On Wednesday, however, Sen. Peter Galbraith (D) and Sen. Bob Hartwell (D) halted the easy passage of the bill by proposing an amendment that radically altered the extensive bill. The amendment replaced the lengthy bill that would have allowed the prescription of life-ending drugs with a brief substitute bill that simply gives legal protection to doctors whose patients self-administer lethal doses of drugs.
When consideration of the bill resumed on Thursday, the rhetoric in support of both sides of the argument was impassioned. Senate members recommended a number of amendments, all of which were debated at great length.
Two final amendments emerged — one that was put forth by Sen.
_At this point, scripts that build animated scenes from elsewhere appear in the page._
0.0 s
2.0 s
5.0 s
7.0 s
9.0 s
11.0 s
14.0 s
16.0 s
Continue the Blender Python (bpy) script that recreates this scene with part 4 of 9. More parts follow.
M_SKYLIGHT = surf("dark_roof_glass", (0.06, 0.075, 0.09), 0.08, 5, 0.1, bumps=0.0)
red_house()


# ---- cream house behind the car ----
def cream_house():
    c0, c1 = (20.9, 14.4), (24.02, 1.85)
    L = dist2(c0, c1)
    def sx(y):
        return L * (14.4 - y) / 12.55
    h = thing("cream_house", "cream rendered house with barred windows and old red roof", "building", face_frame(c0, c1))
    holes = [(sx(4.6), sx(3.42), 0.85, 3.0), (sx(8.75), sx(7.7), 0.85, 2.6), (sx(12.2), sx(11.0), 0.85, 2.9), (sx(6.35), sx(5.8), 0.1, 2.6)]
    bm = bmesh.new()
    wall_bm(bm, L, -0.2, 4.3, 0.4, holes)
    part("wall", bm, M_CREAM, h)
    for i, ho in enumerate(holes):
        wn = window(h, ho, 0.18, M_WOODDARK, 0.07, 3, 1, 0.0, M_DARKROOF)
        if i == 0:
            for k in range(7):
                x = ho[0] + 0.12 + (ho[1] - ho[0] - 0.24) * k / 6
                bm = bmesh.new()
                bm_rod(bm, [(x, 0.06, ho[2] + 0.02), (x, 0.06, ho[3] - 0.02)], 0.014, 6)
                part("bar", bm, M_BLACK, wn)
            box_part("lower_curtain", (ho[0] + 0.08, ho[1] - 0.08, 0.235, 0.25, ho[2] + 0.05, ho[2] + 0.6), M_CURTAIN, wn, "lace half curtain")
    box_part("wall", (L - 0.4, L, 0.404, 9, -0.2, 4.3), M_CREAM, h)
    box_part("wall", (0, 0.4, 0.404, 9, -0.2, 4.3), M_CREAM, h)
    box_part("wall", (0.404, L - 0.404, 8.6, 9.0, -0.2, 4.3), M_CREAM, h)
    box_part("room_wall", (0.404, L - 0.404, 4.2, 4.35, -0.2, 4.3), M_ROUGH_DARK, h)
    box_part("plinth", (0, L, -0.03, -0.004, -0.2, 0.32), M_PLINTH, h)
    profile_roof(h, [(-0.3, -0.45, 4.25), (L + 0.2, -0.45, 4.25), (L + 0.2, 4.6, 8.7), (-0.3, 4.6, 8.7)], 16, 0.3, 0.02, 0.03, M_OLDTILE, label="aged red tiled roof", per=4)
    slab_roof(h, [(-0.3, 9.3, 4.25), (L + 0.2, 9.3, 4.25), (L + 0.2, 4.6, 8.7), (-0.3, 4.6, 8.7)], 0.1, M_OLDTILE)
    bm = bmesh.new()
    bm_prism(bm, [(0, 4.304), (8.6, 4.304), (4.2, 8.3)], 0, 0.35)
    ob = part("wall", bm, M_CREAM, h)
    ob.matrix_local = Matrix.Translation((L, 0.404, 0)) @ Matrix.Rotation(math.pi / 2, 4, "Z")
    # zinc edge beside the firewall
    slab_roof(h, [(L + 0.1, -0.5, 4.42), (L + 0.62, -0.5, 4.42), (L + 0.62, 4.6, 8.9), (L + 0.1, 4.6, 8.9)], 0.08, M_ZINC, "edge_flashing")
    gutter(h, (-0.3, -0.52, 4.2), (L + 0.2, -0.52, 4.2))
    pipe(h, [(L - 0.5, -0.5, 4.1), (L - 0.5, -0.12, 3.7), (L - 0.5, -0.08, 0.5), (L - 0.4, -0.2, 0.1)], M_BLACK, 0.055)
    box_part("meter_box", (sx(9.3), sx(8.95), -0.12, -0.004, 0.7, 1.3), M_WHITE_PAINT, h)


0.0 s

John Rodgers (D) and one that was advanced by Sen. Ann Cummings (D). Rodgers’s bill restored much of the original text of the bill, while Cummings’s greatly abbreviated it. Rodgers’s bill contains many safeguards designed to protect Vermonters from misuse of the death with dignity option, while Cummings’ shortened bill focused instead on limiting the scope of the bill.
After an intermission designed to safely lower heart rates, members of the Senate chose Cummings’s pared-down version of the bill and approved it to be sent through to the House.
While proponents of the initial bill were disappointed by the outcome because of the watered-down language of the final product, proponents of physician-assisted euthanasia see the passage of the bill through the Senate as a step in the right direction.
In an interview with Seven Days reporter Paul Heintz, Sen. Dick Sears (D) expressed his satisfaction with the proceedings of the Senate, if not with the outcome.
“I’d have rather seen the bill die,” said Spears. “But I think the system worked as it was designed. All sides were heard and, in the end, the bill passed.”
It is likely that the House will make sweeping changes to the legislation due to the haste with which the changes to the bill were made and the highly abbreviated nature of the product.
Many commentators expect that much of the original language and content of the bill will be restored, while others expect the House to maintain the sparse language and limited scope of the amended legislation. Either way, the House faces an important decision with numerous ramifications for end-of-life care for Vermonters.